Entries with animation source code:
───

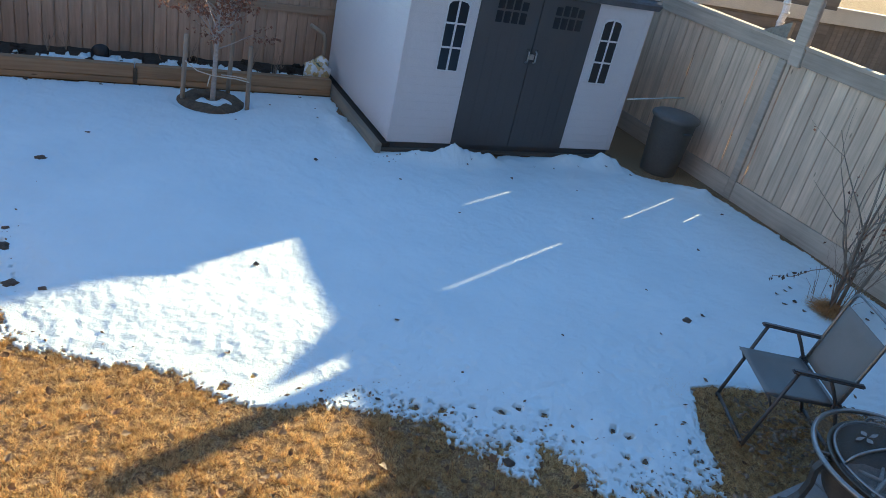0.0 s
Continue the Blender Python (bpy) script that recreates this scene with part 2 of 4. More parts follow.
M_RUBBER = two_scale("brown_mulch_mat", (0.045, 0.033, 0.022), (0.13, 0.095, 0.06), 12, 60, 0.9, bumps=0.8, dist=0.01)
M_MULCH = two_scale("brown_bark_mulch", (0.065, 0.045, 0.03), (0.19, 0.135, 0.085), 14, 60, 0.9, bumps=0.9, dist=0.012)
M_CLOD = two_scale("frozen_brown_soil", (0.10, 0.072, 0.052), (0.27, 0.20, 0.15), 14, 60, 0.9, bumps=0.9, dist=0.012)
M_WALL = wood("grey_brown_house_siding", (0.15, 0.125, 0.10), (0.24, 0.20, 0.165), "x", knots=False)
M_CREAM = plain("cream_trim_and_lit_cap", (0.66, 0.60, 0.50), 0.6)
M_RED = plain("reddish_brown", (0.40, 0.19, 0.11), 0.85, 0, 0.35)
M_TAG = plain("white_paper_tag", (0.8, 0.8, 0.8), 0.6)
M_PIPE = plain("white_pvc_pipe", (0.72, 0.70, 0.66), 0.5)


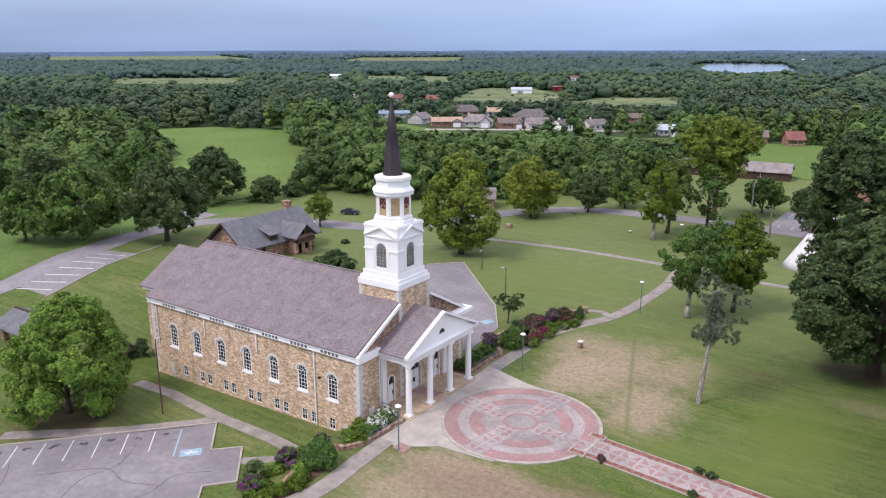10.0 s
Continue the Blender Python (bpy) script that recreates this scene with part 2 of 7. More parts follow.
PAVER_PALE = surface("pale_paver", (0.345, 0.302, 0.288), (0.43, 0.382, 0.366), 0.35, 0.9, contrast=0.3, grain=6.0, dirt=0.5)
GRAVEL_RED = surface("red_gravel", (0.15, 0.062, 0.05), (0.34, 0.16, 0.13), 2.5, 0.95, contrast=0.45, grain=9.0)
PAVER_GREY = surface("grey_paver", (0.275, 0.242, 0.232), (0.355, 0.318, 0.306), 0.35, 0.9, contrast=0.3, grain=6.0, dirt=0.5)
FLAGSTONE = surface("flagstone", (0.24, 0.165, 0.13), (0.45, 0.34, 0.27), 2.2, 0.9, contrast=0.3, vary=0.35)
FLAG_BED = surface("sandy_mortar", (0.26, 0.19, 0.145), (0.44, 0.34, 0.26), 1.2, 0.95, contrast=0.3, grain=4.0)
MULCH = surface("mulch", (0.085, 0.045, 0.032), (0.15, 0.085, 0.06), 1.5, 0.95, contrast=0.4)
SCREEN = surface("fence_screen", (0.045, 0.045, 0.04), (0.09, 0.09, 0.08), 1.2, 0.9)
BARK = surface("bark", (0.055, 0.042, 0.032), (0.12, 0.095, 0.075), 2.0, 0.95, contrast=0.4, squash=(3, 3, 0.6))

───

Task to carry out: Quote the preceding records in their entirety, excluding every picture.

Complete response:
0.0 s
Continue the Blender Python (bpy) script that recreates this scene with part 2 of 4. More parts follow.
M_RUBBER = two_scale("brown_mulch_mat", (0.045, 0.033, 0.022), (0.13, 0.095, 0.06), 12, 60, 0.9, bumps=0.8, dist=0.01)
M_MULCH = two_scale("brown_bark_mulch", (0.065, 0.045, 0.03), (0.19, 0.135, 0.085), 14, 60, 0.9, bumps=0.9, dist=0.012)
M_CLOD = two_scale("frozen_brown_soil", (0.10, 0.072, 0.052), (0.27, 0.20, 0.15), 14, 60, 0.9, bumps=0.9, dist=0.012)
M_WALL = wood("grey_brown_house_siding", (0.15, 0.125, 0.10), (0.24, 0.20, 0.165), "x", knots=False)
M_CREAM = plain("cream_trim_and_lit_cap", (0.66, 0.60, 0.50), 0.6)
M_RED = plain("reddish_brown", (0.40, 0.19, 0.11), 0.85, 0, 0.35)
M_TAG = plain("white_paper_tag", (0.8, 0.8, 0.8), 0.6)
M_PIPE = plain("white_pvc_pipe", (0.72, 0.70, 0.66), 0.5)


10.0 s
Continue the Blender Python (bpy) script that recreates this scene with part 2 of 7. More parts follow.
PAVER_PALE = surface("pale_paver", (0.345, 0.302, 0.288), (0.43, 0.382, 0.366), 0.35, 0.9, contrast=0.3, grain=6.0, dirt=0.5)
GRAVEL_RED = surface("red_gravel", (0.15, 0.062, 0.05), (0.34, 0.16, 0.13), 2.5, 0.95, contrast=0.45, grain=9.0)
PAVER_GREY = surface("grey_paver", (0.275, 0.242, 0.232), (0.355, 0.318, 0.306), 0.35, 0.9, contrast=0.3, grain=6.0, dirt=0.5)
FLAGSTONE = surface("flagstone", (0.24, 0.165, 0.13), (0.45, 0.34, 0.27), 2.2, 0.9, contrast=0.3, vary=0.35)
FLAG_BED = surface("sandy_mortar", (0.26, 0.19, 0.145), (0.44, 0.34, 0.26), 1.2, 0.95, contrast=0.3, grain=4.0)
MULCH = surface("mulch", (0.085, 0.045, 0.032), (0.15, 0.085, 0.06), 1.5, 0.95, contrast=0.4)
SCREEN = surface("fence_screen", (0.045, 0.045, 0.04), (0.09, 0.09, 0.08), 1.2, 0.9)
BARK = surface("bark", (0.055, 0.042, 0.032), (0.12, 0.095, 0.075), 2.0, 0.95, contrast=0.4, squash=(3, 3, 0.6))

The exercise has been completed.